Business Journal
By Becca Mader

Like many certified public accountants, Tracy Coenen works with numbers, but her focus is on digging into records, asking questions, looking behind the numbers and finding missing links. She is a sleuth — an accounting sleuth, that is.

Coenen is a forensic accountant and a CPA who started her own forensic accounting consulting business, Tracy L. Coenen S.C., in January 2000. Forensic accountants provide expert witness services, damage calculations for contract disputes or lawsuits, audits for insurance fraud or business fraud cases and business valuations.

“I have always been inquisitive,” said Coenen, 29, whose license plate spells “QUESTNS.” “I like to ask a lot of questions. I always have.”

Forensic accountants are like detectives, said Larry Crumbley, editor of the Journal of Forensic Accounting and a KPMG endowed professor in the accounting department at Louisiana State University.

“The regular accountant is like a watchdog,” Crumbley said. “The internal auditor is like a Seeing Eye dog and the forensic accountant is like a bloodhound.”

Forensic accounting includes two subsets: investigative accounting and litigation support.

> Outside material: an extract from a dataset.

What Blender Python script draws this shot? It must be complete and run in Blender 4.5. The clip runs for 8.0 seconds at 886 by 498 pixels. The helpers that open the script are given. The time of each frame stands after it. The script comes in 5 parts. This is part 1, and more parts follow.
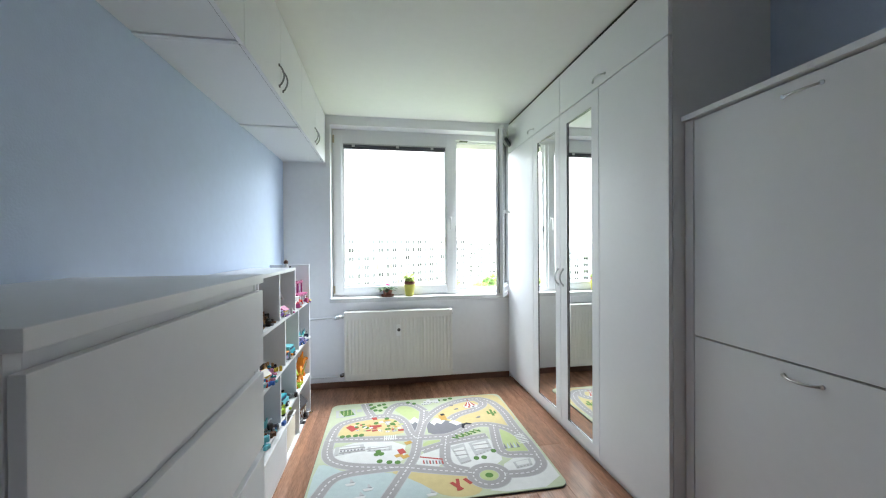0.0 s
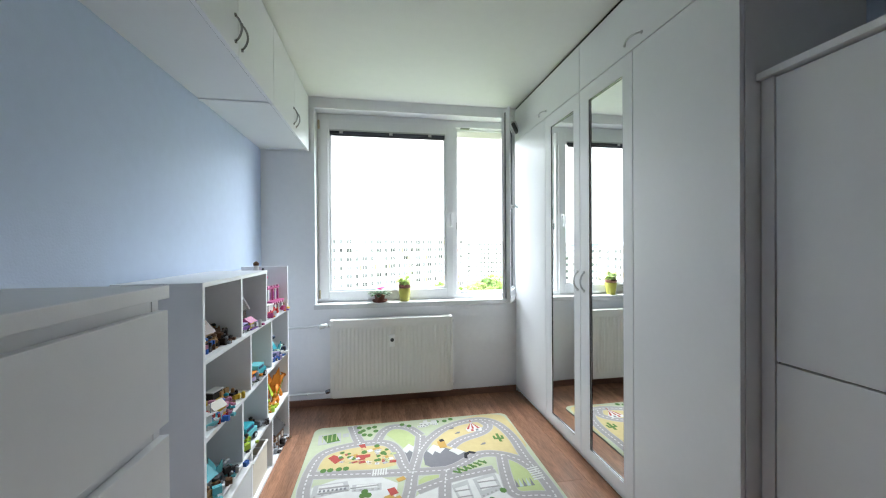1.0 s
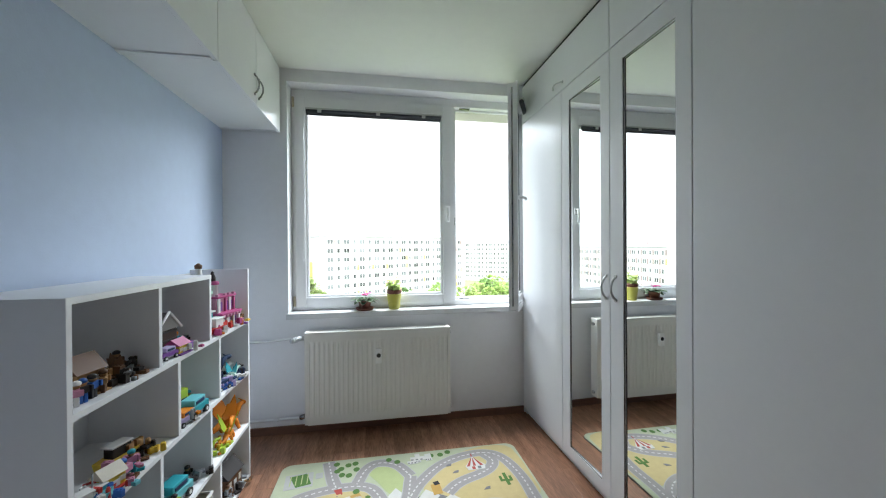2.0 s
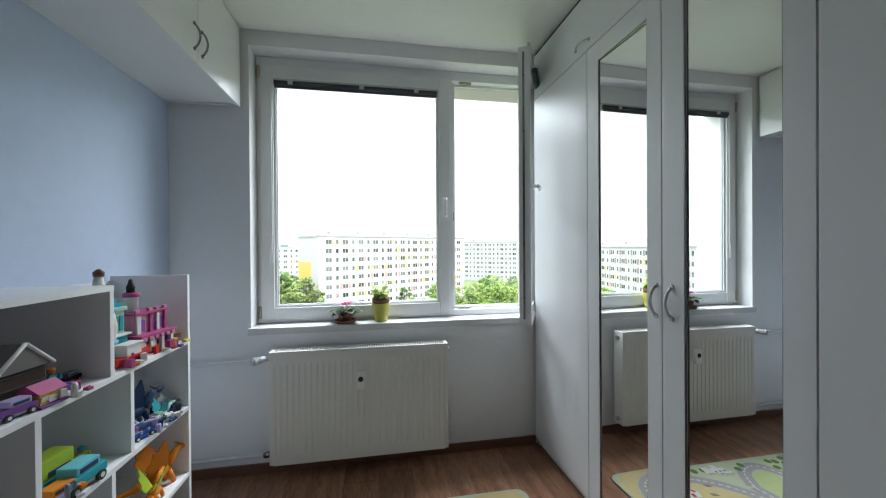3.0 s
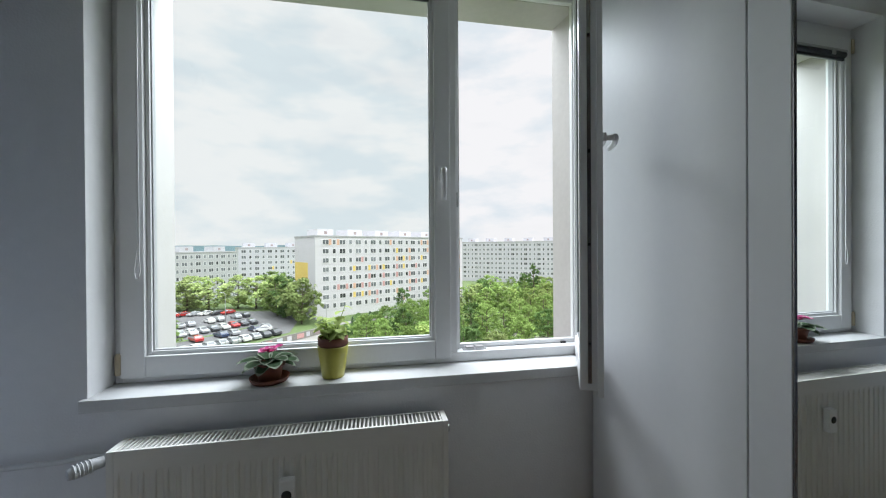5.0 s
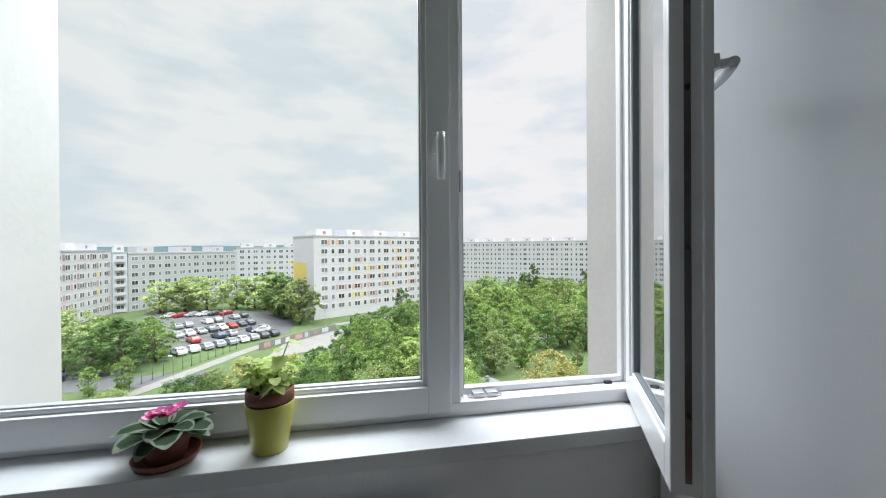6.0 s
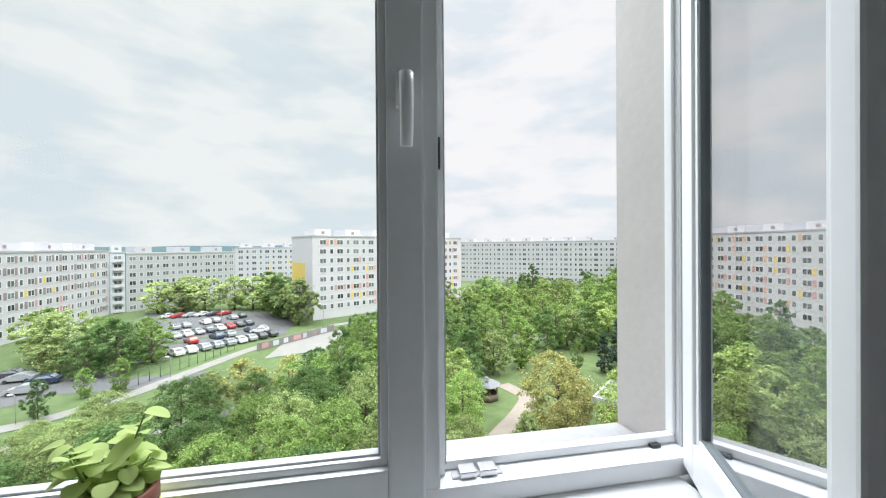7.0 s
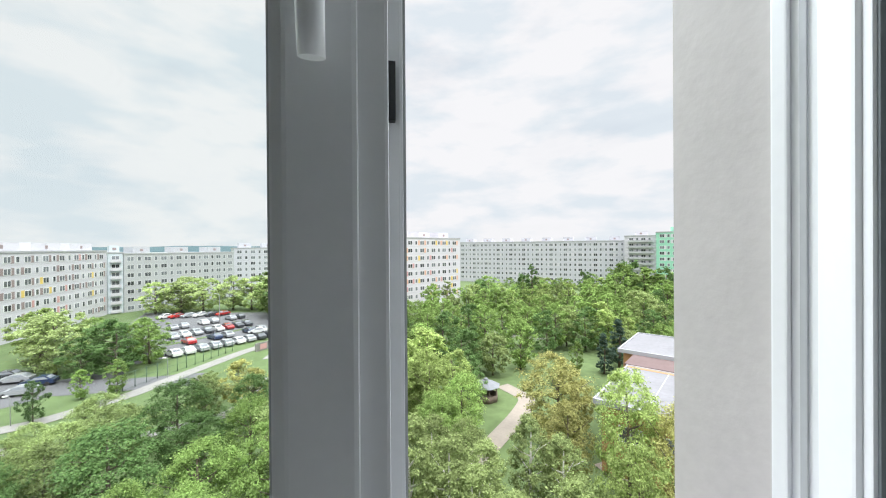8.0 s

Investigative accounting involves an accountant searching for fraud, Crumbley said. Litigation support is where an accountant assists attorneys in preparing for civil and criminal trials and, sometimes, testifying.

Coenen works with the insurance and legal industries to calculate losses in insurance policies, investigate insurance fraud, help attorneys calculate economic losses in lawsuits and serve as an expert in litigation.

She credits her investigative skills to her inquisitive nature and criminology background.”I had a knack for it right off, maybe because I’ve always been nosy,” Coenen said.

Coenen’s interest in forensic accounting was sparked while she was enrolled in a white collar crime class for a criminology major at Marquette University, Milwaukee. Coenen became interested in accounting and started taking classes.

After working as a probation officer for the state of Wisconsin from 1994 to 1995, she returned to Marquette to pursue a master’s degree in business administration and took additional accounting classes and became a CPA. After graduating in 1996, she worked for a year at the Milwaukee office of Arthur Andersen L.L.P.

Looking for a way to integrate criminology and accounting, Coenen received information from an executive recruiter about a forensic accountant. Coenen spoke to the forensic accountant and was hired in 1997 at Peters & Associates, Brookfield.

After about three years, Coenen wanted to develop her own business. She recruits most of her clients through networking and her affiliations with Women Business Owners Network, CPA Law Forum and Business Network International.

Northwestern Mutual, Milwaukee, was the only client Coenen said she brought from her previous work at Peters & Associates. Coenen has worked on several disability insurance audits for Tom Mattocks, senior financial consultant for disability income at Northwestern Mutual. “She has good communication skills and has good instincts,” Mattocks said. “She does a thorough job.”

In the past 10 years, he has worked more with forensic accountants than CPAs because of their focus on individual cases.”They have special qualities one needs to do rather unusual work,” Mattocks said.

Although Coenen is prepared to testify in court, her clients’ goal is to settle out of court. Yet Coenen said she likes being in the hot seat and enjoys being the expert witness. “I’m very confident about my work and the quality,” she said. “I’m not going to put out an opinion until I can support it.”

Coenen said she’s on target to beat her earnings estimates for this year, though she didn’t disclose exact revenue.

An inquisitive mind and attention to detail are prerequisites for the field, which is one of the fastest-growing areas within accounting in the past five to seven years, Crumbley said. Sixteen universities in the United States offer classes on forensic accounting and often the subject is taught within a fraud class, Crumbley said. But Coenen said forensic accounting is a hands-on learning process.

At Peters & Associates, Coenen had a chance to work on cases early on, said shareholder John Peters, who described Coenen as lively and excited about her job. “You have to have a certain amount of aptitude for it,” Peters said.

As for her methods, Coenen said she simply looks through the financial documents available and makes assumptions based upon the numbers. The challenge is gathering enough documentation and support for her opinions, whether for insurance claim evaluations or lawsuits.

“I have to check and recheck the numbers,” Coenen said. “The last thing I want is to be nailed on where I got the numbers from.” Objectivity and confidentiality are foundations of forensic accounting, and Coenen likes to find a favorable result for her clients. But the numbers don’t lie.

“I don’t want to be viewed as a hired gun,” Coenen said. “I call it like I see it.”

Tom Mickelson, president of the Wisconsin Institute of Certified Public Accountants, said there are very few forensic accountants in the state.

Coenen sees forensic accounting as having a great potential for growth. “I see a lot of opportunity in the Milwaukee area as more attorneys become aware of experts out there who work with both sides and do it with integrity and accuracy,” Coenen said.